Application about Efficiency
For NAS application about efficiency, we introduce three of our work:
DSA is a differentiable pruning method targeting certain resource budget.
BBSSP is a very simple search space tuning method that decide a compact search space for a given hardware accelerator.
Gibbon is a co-exploration method that conducts cross-layer co-exploration for the NN architecture, bitwidths, and hardware configurations for PIM-based NN accelerator.
Research List
Budgeted pruning is the problem of pruning under resource constraints. In budgeted pruning, how to distribute the resources across layers (i.e., sparsity allocation) is the key problem. Traditional methods solve it by discretely searching for the layer-wise pruning ratios, which lacks efficiency. In this paper, we propose Differentiable Sparsity Allocation (DSA), an efficient end-to-end budgeted pruning flow. Utilizing a novel differentiable pruning process, DSA finds the layer-wise pruning ratios with gradient-based optimization. It allocates sparsity in continuous space, which is more efficient than methods based on discrete evaluation and search. Furthermore, DSA could work in a pruning-from-scratch manner, whereas traditional budgeted pruning methods are applied to pre-trained models.

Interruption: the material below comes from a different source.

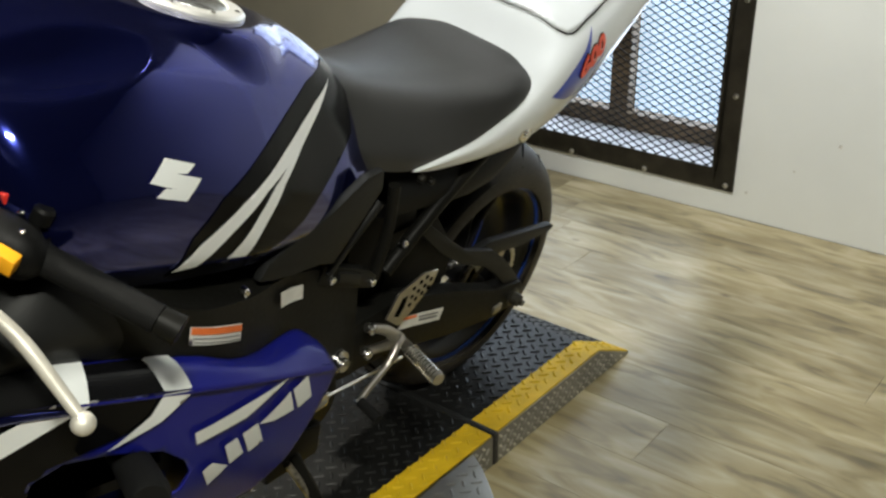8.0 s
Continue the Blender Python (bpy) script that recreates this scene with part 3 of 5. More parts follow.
# level seat of the filler cap
for v in bm.verts:
    d = math.hypot(v.co.x + 0.805, v.co.y)
    if d < 0.125 and v.co.z > 1.0:
        level = 1.0745 - 0.24 * (v.co.x + 0.805)
        k = min(1.0, max(0.0, (0.125 - d) / 0.045))
        v.co.z += (level - v.co.z) * k * k * (3 - 2 * k)
tank = part("fuel_tank", bm, M_BLUE, bike, "deep metallic blue fuel tank")
TT = tree_of(tank)


def decal(name, outline, tree, mat, parent, label="", **k):
    return part(name, drape_bm(outline, tree, **k), mat, parent, label)


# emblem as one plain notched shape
decal("emblem", [(-0.994, 1.007), (-0.953, 0.987), (-0.968, 0.982), (-0.984, 0.988), (-0.948, 0.970), (-0.975, 0.954), (-1.017, 0.974), (-1.002, 0.979), (-0.987, 0.972), (-1.022, 0.991)], TT, M_WHITEDECAL, tank, "white notched emblem shape", sub=1, step=0.005, lift=0.0022)
decal("black_panel", [(-0.605, 0.978), (-0.685, 0.981), (-0.756, 0.968), (-0.835, 0.952), (-0.914, 0.933), (-0.965, 0.901), (-0.995, 0.850), (-0.94, 0.823), (-0.843, 0.812), (-0.75, 0.827), (-0.668, 0.854), (-0.590, 0.880), (-0.568, 0.925)], TT, M_BLACKDECAL, tank, "gloss black panel", lift=0.0014, sub=1)
decal("white_stripe", [(-0.624, 0.961), (-0.679, 0.955), (-0.749, 0.941), (-0.801, 0.931), (-0.883, 0.913), (-0.954, 0.889), (-0.992, 0.864), (-0.956, 0.857), (-0.900, 0.884), (-0.834, 0.908), (-0.779, 0.917), (-0.710, 0.934)], TT, M_WHITEDECAL, tank, "white stripe", lift=0.0032, sub=1)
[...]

NAS is a promising approach to discover good neural network architectures for given applications. Among the three basic components in a NAS system (search space, search strategy, and evaluation), prior work mainly focused on the development of different search strategies and evaluation methods. As most of the previous hardwareaware search space designs aimed at CPUs and GPUs, it still remains a challenge to design a suitable search space for Deep Neural Network (DNN) accelerators. Besides, the architectures and compilers of DNN accelerators vary greatly, so it is quite difficult to get a unified and accurate evaluation of the latency of DNN across different platforms. To address these issues, we propose a black box profiling-based search space tuning method and further improve the latency evaluation by introducing a layer adaptive latency correction method. Used as the first stage in our general accelerator-aware NAS pipeline, our proposed methods could provide a smaller and dynamic search space with a controllable trade-off between accuracy and latency for DNN accelerators.
The memristor-based Processing-In-Memory (PIM) architectures have shown great potential to boost the computing energy efficiency of Neural Networks (NNs). To ensure high accuracy and energy efficiency, it is important to co-design the NN model and PIM architecture. However, on the one hand, the co-exploration space of NN model and PIM architecture is extremely tremendous, making searching for the optimal results difficult. On the other hand, during the coexploration process, PIM simulators pose a heavy computational burden and runtime overhead for evaluation. To address these problems, in this paper, we propose an efficient co-exploration framework for the NN model and PIM architecture, named Gibbon. In Gibbon, we propose an evolutionary search algorithm with adaptive parameter priority, which focuses on subspace of high priority parameters and alleviates the problem of vast codesign space. Besides, we design a Recurrent Neural Network (RNN) based predictor for accuracy and hardware performances. It substitutes for a large part of the PIM simulator workload and reduces the long simulation time.